3. Attempting to maintain the ashi garami entanglement defensively rather than transitioning to an offensive top position

  • Consequence: Holding a defensive entanglement while the bottom player actively disengages results in a scramble that favors the player with initiative—the bottom player choosing to disengage
  • Correction: Use the transition offensively—either counter-entangle to reverse the leg attack advantage, stand to establish top position, or drive forward to pass. Do not passively hold a position the bottom player is actively exiting

Training Progressions

How do you train defense against Guard Recovery from Inside Ashi-Garami?
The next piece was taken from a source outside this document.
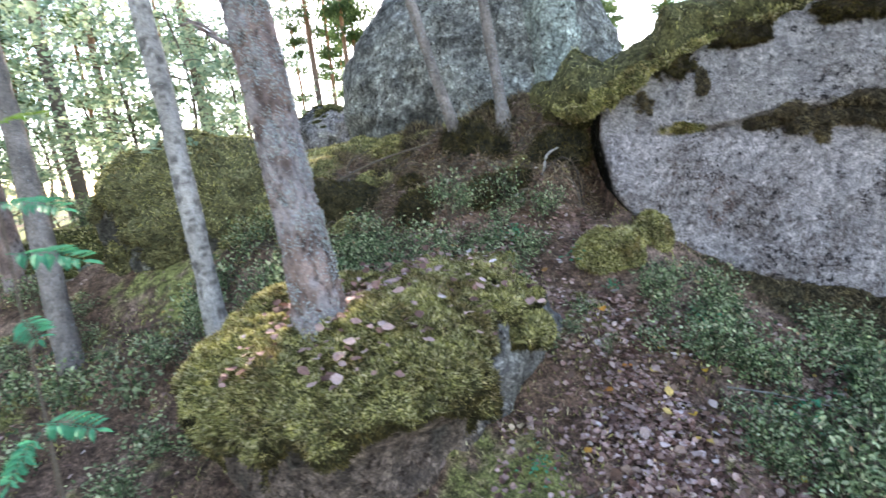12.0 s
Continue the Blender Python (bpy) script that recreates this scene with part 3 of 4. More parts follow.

Phase 1: Counter-Entanglement Timing - Recognizing and executing counter-entanglement during leg disengagement Partner releases Inside Ashi-Garami controls at various speeds while you practice stepping over their exposed leg to secure your own ashi garami. Work at 30% resistance to develop timing recognition and automatic counter-entanglement response. Drill 15 repetitions per side.

Phase 2: Standing Transition Drills - Extracting your leg and standing to combat base during disengagement Partner begins releasing the entanglement at 50% resistance while you practice extracting your trapped leg and immediately standing to establish combat base. Develop smooth transition from ground-level entanglement defense to standing dominant position.

Phase 3: Barrier Denial and Passing - Preventing foot-on-hip establishment and advancing to pass Partner executes the full guard recovery sequence at 60-70% resistance while you work to deny foot-on-hip barriers and advance through their guard structure. Practice ankle gripping, leg redirection, and forward pressure to prevent guard recomposition.

Phase 4: Live Positional Sparring - Full resistance advancement from Inside Ashi-Garami release Start each round in Inside Ashi-Garami with the bottom player working recovery and you choosing between counter-entanglement, standing, or pressure advancement. Full resistance with rotating partners to develop decision-making under live conditions.